1.1 Penelitian Saat Ini
Menganalisis sampel Hong Kong ( n = 2075) dalam Gelombang 7 Survei Nilai Dunia (WVS-7), McCarthy dkk. ( 2023 ) menguji konsep pasca-materialisme Inglehart ( 1971 ) untuk memeriksa sejauh mana sikap yang lebih negatif dari kaum muda Hong Kong terhadap polisi dapat didukung oleh penjelasan berbasis kohort (atau generasi). Inglehart ( 1971 ) menegaskan bahwa nilai-nilai materialis (mereka yang lahir sebelum 1970) lebih diasosiasikan dengan keamanan ekonomi, pekerjaan, dan stabilitas sosial; sementara pasca-materialis (mereka yang lahir pasca-1970-an) lebih menghargai hak-hak politik, nilai-nilai demokrasi, dan kebebasan. Dalam studi McCarthy dkk. ( 2023 ), ditemukan hubungan positif yang signifikan antara nilai-nilai pasca-materialis dan kepercayaan yang lebih rendah pada polisi. Mereka mengamati bahwa warga Hong Kong yang mendukung kontrol imigrasi yang lebih ketat, memiliki rasa takut yang lebih tinggi terhadap kejahatan, menyadari adanya penjualan narkoba di daerah mereka, dan mengonsumsi jenis media tertentu (misalnya, televisi dan media baru) cenderung tidak memiliki kepercayaan pada polisi.
Meskipun penelitian sebelumnya memajukan pengetahuan kita tentang faktor-faktor yang terkait dengan kepercayaan publik terhadap polisi Hong Kong, masih banyak yang harus dipelajari tentang dinamika psikososial yang berfungsi di sekitar kepercayaan publik terhadap polisi. Lebih khusus lagi, sedikit yang diketahui tentang hubungan antara rasa aman warga Hong Kong, sikap terhadap polisi, dan kesejahteraan subjektif. Oleh karena itu, penelitian ini bertujuan untuk mengisi kesenjangan dengan memeriksa dinamika psikososial antara keamanan yang dirasakan warga Hong Kong, kepercayaan pada polisi, dan kesejahteraan mereka secara keseluruhan. Temuan penelitian ini dapat menginformasikan praktik, khususnya pada kebijakan untuk meningkatkan kesejahteraan subjektif warga. Mengacu pada literatur, empat hipotesis penelitian utama berikut diajukan. Dalam penelitian ini, perasaan aman dan perilaku menyimpang lingkungan digunakan untuk mengukur persepsi keamanan, sementara kepuasan hidup dan kebahagiaan digunakan untuk mengukur kesejahteraan subjektif.

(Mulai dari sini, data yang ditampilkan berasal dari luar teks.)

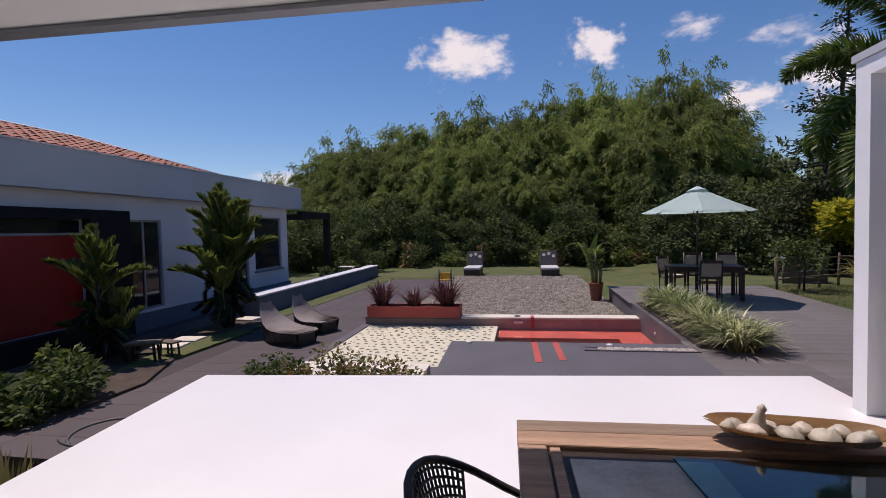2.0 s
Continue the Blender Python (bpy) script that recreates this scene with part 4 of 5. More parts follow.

Hipotesis 1. Persepsi keamanan (yaitu perasaan aman dan perilaku menyimpang di lingkungan sekitar) berkorelasi positif dengan kesejahteraan subjektif (yaitu kepuasan hidup dan kebahagiaan).
Hipotesis 2. Persepsi keamanan berkorelasi dengan kepercayaan pada polisi. Secara khusus, perasaan aman berkorelasi positif sementara perilaku menyimpang di lingkungan sekitar berkorelasi negatif dengan kepercayaan pada polisi.
Hipotesis 3. Kepercayaan terhadap polisi memediasi hubungan positif antara persepsi keamanan (yaitu, perasaan aman dan perilaku menyimpang di lingkungan sekitar) dan kesejahteraan subjektif (yaitu, kepuasan hidup dan kebahagiaan).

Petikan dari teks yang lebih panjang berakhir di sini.